Models are normally created centered around a natural local origin. For instance, it makes sense to have the origin of a chair model be at floor level and centered under the chair. This helps make it easier to place the model in the world. The coordinates that define the model are relative to the origin of the chair model, of course, and are known as model coordinates.
The world transform controls how geometry is transformed from model coordinates into world coordinates. This transform can include translations, rotations, and scalings. You would use the world transform to place your chair model in a room and scale it with respect to the other objects in the room. The world transform applies only to geometry — it does not apply to lights. For an example of working with world transforms, see World Transform.
The view transform controls the transition from world coordinates into "camera space." You can think about this transformation as controlling where the camera appears to be in the world. For an example of working with view transforms, see View Transform.
The projection transform changes the geometry from camera space into "clip space" and applies the perspective distortion. The term "clip space" refers to how the geometry is clipped to the view volume during this transform. For an example of working with projection transforms, see Projection Transform.
Finally, the geometry in clip space is transformed into pixel coordinates (screen space). This final transformation is controlled by the viewport settings.
Clipping and transforming vertices must take place in homogenous space (simply put, space in which the coordinate system includes a fourth element), but the final result for most applications needs to be non-homogenous 3-D coordinates defined in "screen space." This means that both the input vertices and the clipping volume must be translated into homogenous space to perform the clipping and then translated back into non-homogenous space to be displayed.

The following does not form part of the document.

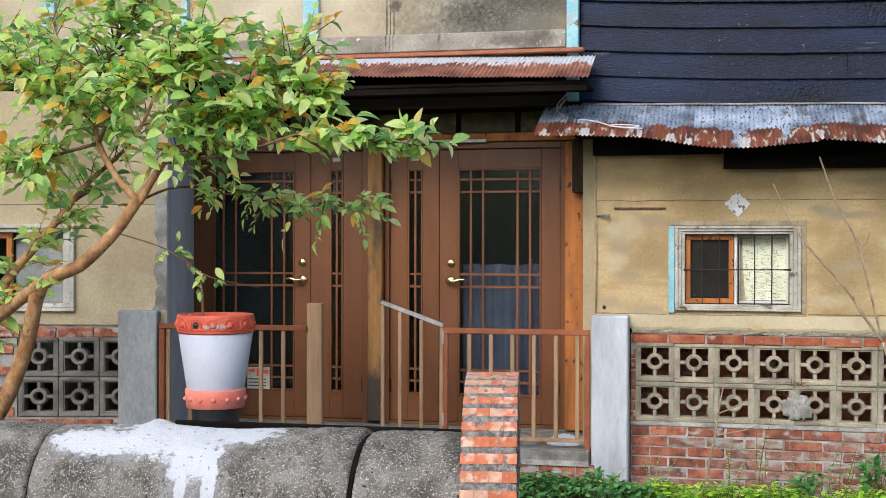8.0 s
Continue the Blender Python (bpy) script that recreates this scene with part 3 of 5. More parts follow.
def window(name, outer, opening, label, split, paper_spots, strip=False):
    x0, x1, z0, z1 = outer
    a, b, c, d = opening
    w = thing(name, (x0, FRONT, z0), label, "window")
    w["kind"] = "structure"
    steps = 3
    fr = bmesh.new()
    for i in range(steps):
        f0, f1 = i / steps, (i + 1) / steps
        X0, X1, Z0, Z1 = x0 + (a - x0) * f0, x1 + (b - x1) * f0, z0 + (c - z0) * f0, z1 + (d - z1) * f0
        A, B, C, D = x0 + (a - x0) * f1, x1 + (b - x1) * f1, z0 + (c - z0) * f1, z1 + (d - z1) * f1
        y = FRONT - 0.034 + 0.011 * i
        for bx in ((X0, X1, D, Z1), (X0, X1, Z0, C), (X0, A, C, D), (B, X1, C, D)):
            box(fr, bx[0], bx[1], y, FRONT + 0.03, bx[2], bx[3], bevel=0.003)
    part("window_frame", rough_up(fr, 0.0015, 12), frame_gray, w)
    m = 0.035
    part("plaster_border", rough_up(boxes((x0 - m, x1 + m, FRONT - 0.010, FRONT + 0.01, z1 + 0.001, z1 + m), (x0 - m, x0 - 0.001, FRONT - 0.010, FRONT + 0.01, z0 - 0.02, z1), (x1 + 0.001, x1 + m, FRONT - 0.010, FRONT + 0.01, z0 - 0.02, z1),
                                          (x0 - m, x1 + m, FRONT - 0.014, FRONT + 0.01, z0 - 0.032, z0 - 0.021), bevel=0.003), 0.004, 15), border_plaster, w)
    part("reveal", boxes((a - 0.012, a, FRONT + 0.03, 8.62, c, d), (b, b + 0.012, FRONT + 0.03, 8.62, c, d), (a, b, FRONT + 0.03, 8.62, d, d + 0.012), (a, b, FRONT + 0.03, 8.62, c - 0.012, c)), frame_gray, w)
    sash(w, "sash", a + 0.002, split, c + 0.004, d - 0.004, FRONT + 0.035, 0.034, orange_wood, clear_glass)["label"] = "orange varnished wooden sash"
    if not any(q[4] for q in paper_spots):
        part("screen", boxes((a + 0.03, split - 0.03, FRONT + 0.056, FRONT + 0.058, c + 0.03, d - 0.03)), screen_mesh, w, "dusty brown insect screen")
    part("stile", boxes((split + 0.003, split + 0.022, FRONT + 0.03, FRONT + 0.062, c, d), bevel=0.002), alu, w)
    sash(w, "sash", split + 0.024, b - 0.002, c + 0.004, d - 0.004, FRONT + 0.075, 0.016, alu, clear_glass)["label"] = "pale painted sliding sash"
    # pale sheet added behind the papers, for the translucent gray of the pane
    if any(not q[4] for q in paper_spots):
        part("pale_backing", boxes((split + 0.03, b - 0.006, FRONT + 0.112, FRONT + 0.114, c + 0.006, d - 0.006)), side_plaster, w, "pale sheet added behind the papers for the translucent pane")
    gr = thing("window_grille", (a, FRONT, c), "thin black iron window bars with one cross bar", "grille", "window grilles")
    for k in range(1, 7):
        if k == 3:
            continue
        bm = bmesh.new()
        bars(bm, a + (b - a) * (k / 6 if k < 6 else 0.515), FRONT - 0.004, c - 0.002, d + 0.002)
        part("bar", bm, iron, gr)
    bm = bmesh.new()
    zc = (c + d) / 2 - 0.005
    tube(bm, [(a - 0.01, FRONT - 0.011, zc), (a + 0.05, FRONT - 0.011, zc + 0.001), (b - 0.05, FRONT - 0.011, zc + 0.004), (b + 0.01, FRONT - 0.011, zc + 0.004)], [0.009, 0.004, 0.004, 0.009], 8)
    part("cross_bar", bm, iron, gr)
    rs = random.Random(int(x0 * 100) + 500)
    for (px0, px1, pz0, pz1, bold) in paper_spots:
        sheet = thing("newspaper", (px0, FRONT + 0.1, pz0), "yellowed newspaper sheet hung inside the window", "newspaper", "papers in the windows")
        y0 = FRONT + (0.055 if bold else 0.098)
        bm = bmesh.new()
        nx, nz = 8, 10
        g = [[bm.verts.new((px0 + (px1 - px0) * i / nx + 0.022 * (1 - i / nx) * (1 - j / nz) ** 2 + 0.004 * noise.noise(Vector((j * 0.6, i * 0.2, px0))), y0 + 0.004 * noise.noise(Vector((i * 0.5, j * 0.5, px0 * 5))), pz0 + (pz1 - pz0) * j / nz + 0.012 * noise.noise(Vector((i * 0.5, px0, 2))) * (1 - j / nz))) for j in range(nz + 1)] for i in range(nx + 1)]
        for i in range(nx):
            for j in range(nz):
                bm.faces.new((g[i][j], g[i + 1][j], g[i + 1][j + 1], g[i][j + 1]))
        part("sheet", bm, paper, sheet, smooth=True)
        bm = bmesh.new()
        yy = y0 - 0.007
        for k in range(40):
            u, v = px0 + 0.012 + rs.random() * (px1 - px0 - 0.06), pz0 + 0.03 + rs.random() * (pz1 - pz0 - 0.05)
            if rs.random() < 0.5:
                box(bm, u, u + rs.uniform(0.008, 0.03), yy, yy + 0.0008, v, v + rs.uniform(0.0025, 0.006))
            else:
                box(bm, u, u + rs.uniform(0.003, 0.006), yy, yy + 0.0008, v, v + rs.uniform(0.010, 0.035))
        tagged(part("print", bm, ink, sheet), kind="stuff")
        if bold:
            zt = pz1
            wd = px1 - px0
            for fx0, fx1, fz0, fz1 in ((0.04, 0.18, 0.21, 0.26), (0.14, 0.27, 0.27, 0.33), (0.08, 0.70, 0.42, 0.50), (0.20, 0.55, 0.60, 0.64), (0.1, 0.3, 0.8, 0.82), (0.5, 0.9, 0.78, 0.80)):
                part("headline", boxes((px0 + wd * fx0, px0 + wd * fx1, yy - 0.002, yy - 0.001, zt - fz1 * (pz1 - pz0), zt - fz0 * (pz1 - pz0))), ink_dark, sheet)
    return w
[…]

The world, view and projection matrices are multiplied in that order to produce the combined transformation matrix [M]. An input vertex [x y z] is considered to be a homogenous vertex [x y z 1]. This vertex is multiplied by the combined 4×4 transform matrix [M] to obtain the output vertex [x1 y1 z1 w]. Following this multiplication, all input vertices are in "post-perspective homogenous space." Now that the vertices have been transformed and changed into homogenous space, the same thing must happen to the clipping volume; it is transformed into the post-perspective homogenous space and the clipping is performed. These clipped vertices (all of which lie within the clip volume) are now transformed back into post-perspective non-homogenous space. As a final step, the points are scaled so that the clip volume maps to the screen space viewport specified by the dwX, dwY, dwHeight, dwWidth members of the D3DVIEWPORT2 structure.